Chief Deck-Brown had certain programs she was very attached to in her tenure. Do you have any specific initiatives of interest coming in? Working with the 100 Black Men of Triangle East is key because a lot of our victims and suspects tend to be young men of color, so working with any group that targets that specific demographic is helpful. [That includes] the NAACP because, again, we want to really look at those areas or those demographics where we’re seeing the most victimization and suspects. And there’s a way to work with these young people so that they don’t go into a life of crime. I am also drawn to the youth. I love to work with the Girls on the Run—I worked with them in Charlotte.
Any words to leave us with as you begin your legacy as RPD’s 30th Police Chief? I want the community to know I want to hear from them. I am very community-based. I came up in community policing, and I’m emulating a lot of what I have seen over the years with some of my predecessors and mentors. They were very much out front in the community, listening, hearing, eyes and ears on the ground—and I want to do that exact same thing. I want to engage the community, and I want to meet with all the various entities of our community—not just the African American community, but the Latino community, our Asian community, the LGBTQ community, our faith-based community, and even stakeholders within our business community—I want to meet them and hear what they have to say and what their expectations are of their police officers.
10 Things to Know About Chief Patterson
- Chief Patterson has been married to husband Lance Patterson for 24 years. Lance is a Battalion Chief of the Charlotte Fire Department, where he will divide his time until retirement (in two years).

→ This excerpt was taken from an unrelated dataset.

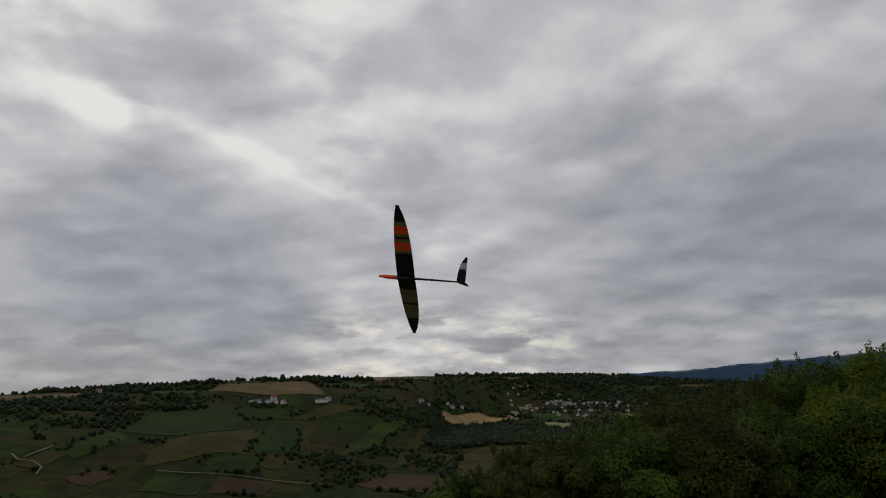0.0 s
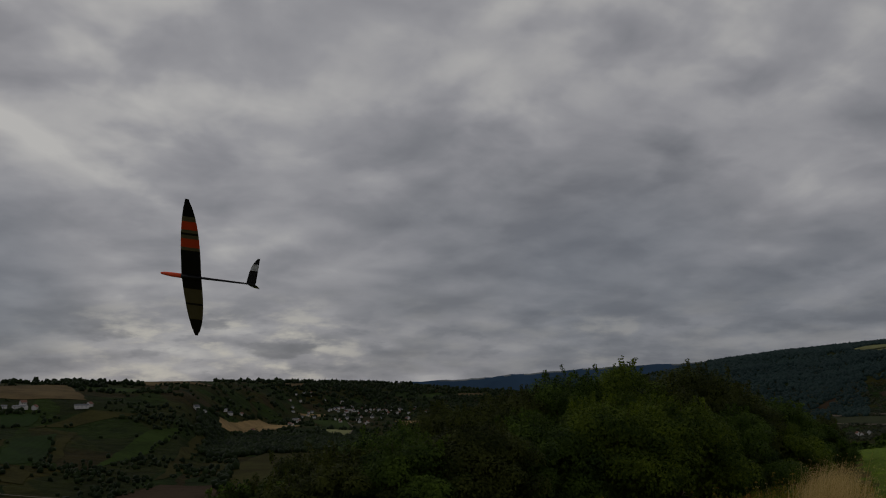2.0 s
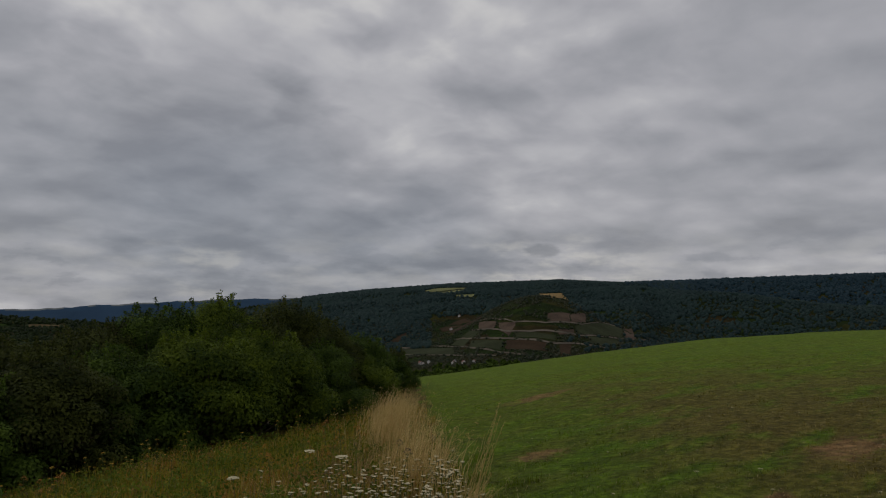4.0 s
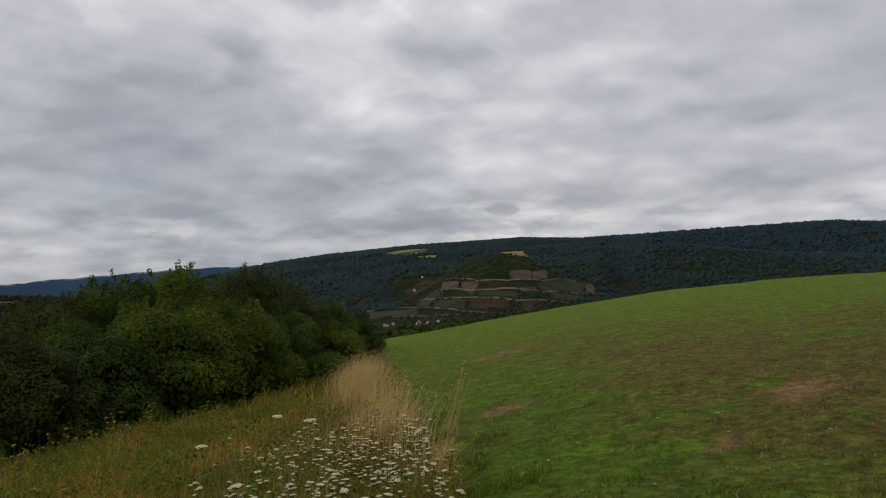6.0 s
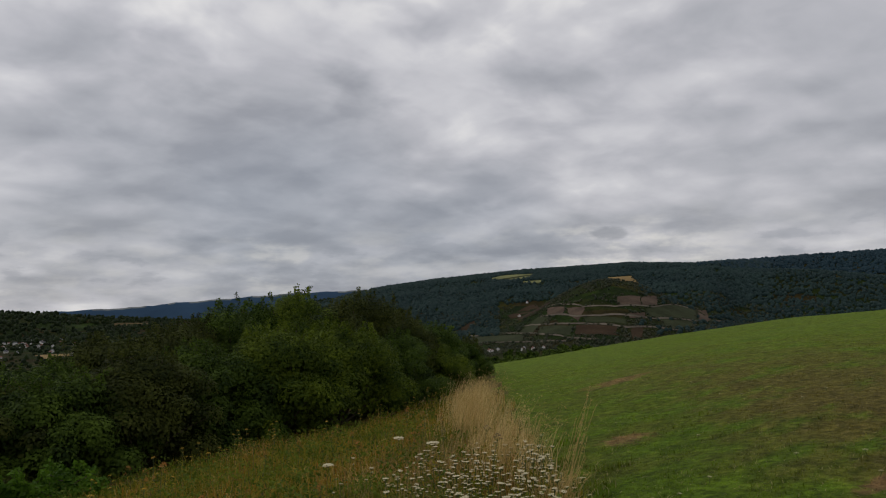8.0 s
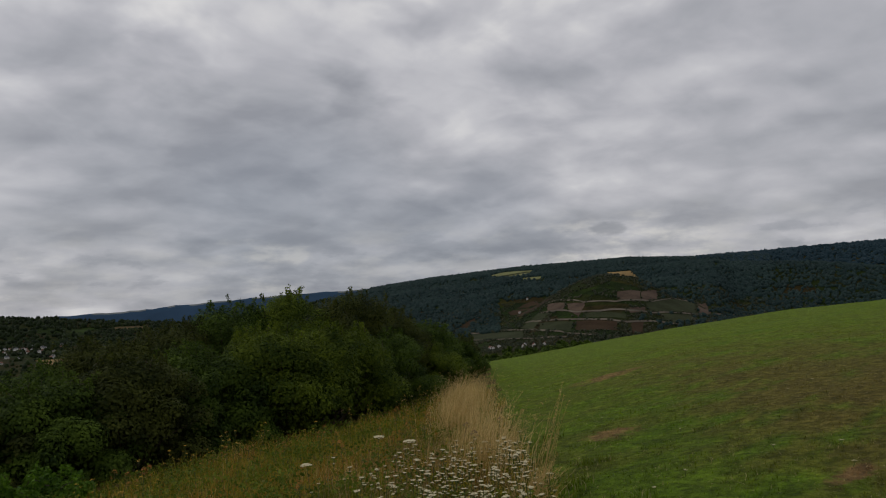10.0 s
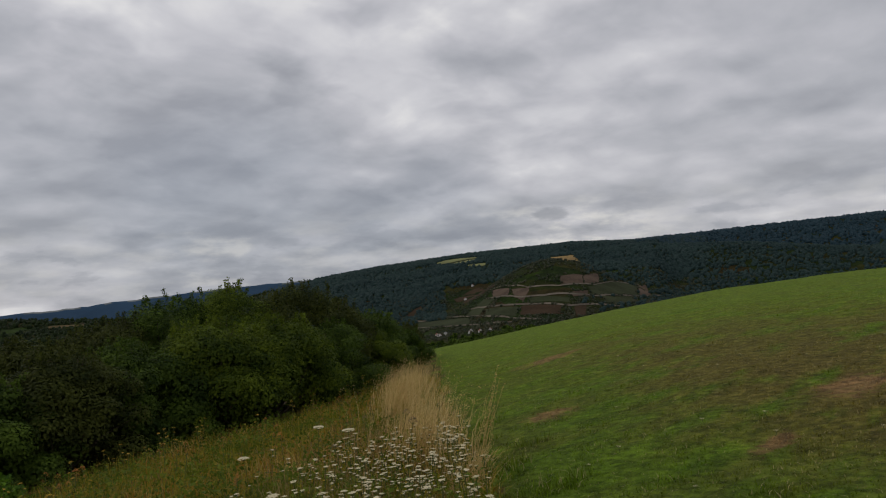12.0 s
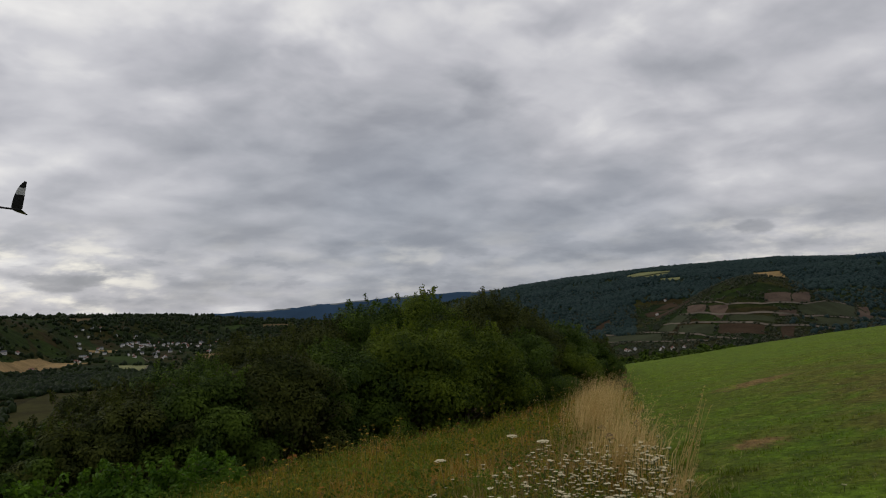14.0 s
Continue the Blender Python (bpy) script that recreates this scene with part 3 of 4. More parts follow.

- While the couple has no biological children, they raised their two cousins (Antwan Barnum and Dietrich Somerville, ages 9 and 11)—who, like Lance, hailed from Memphis. “We looked at their lives (both boys’ fathers were in prison) and were determined that they wouldn’t end up in prison.” Now 20 and 22, one is serving his country in the U.S. Army; the other just got out of the Air Force and is living in the Charlotte area. “We’re very proud to see they are doing positive things,” she says.
- The Pattersons have one dog, a 13YO beagle named Roxi (her brother, Romo, sadly passed away a few months ago).
- Gospel is Chief Patterson’s go-to genre of music.
- Self-described as a “football person,” Chief Patterson’s teams = San Francisco 49ers and OU Sooners.
- “Steve Harvey is a hoot!” she tells us about decompressing over Family Feud in the evenings.
- Chief Patterson is very passionate about The Salvation Army. “When I was in the military, they brought me home when I had to come home on emergency leave,” she says. “They took care of everything and got me here—so I always support them.”
- When she’s not working, you can find the Chief relaxing and spending time with her family. “With my husband now, our time is limited because he’s back and forth so much, so really I’ve just enjoyed him coming here to Raleigh and us just going for a walk or hanging out.”
- Her fave cuisine is Mexican (amen!), and she’s excited to work her way through the Raleigh food scene via restaurant gift cards gifted to her by folks in Charlotte to help her get to know her new city.
- The Chief named three as her top role models: Her late pastor, Bishop Edward C. Roberts of Calvary Christian Church in Charlotte (“He was a man of high integrity, just a phenomenal role model for me,” she says; her current pastor, Pastor Robert Merriwether of ARC Ministries, who gave the invocation at her swearing in; and her former Charlotte chief, Johnny Jennings. “The way I see him police and interact the community and with the officers at CMPD is inspiring to me. That’s the kind of leader I want to be as well.”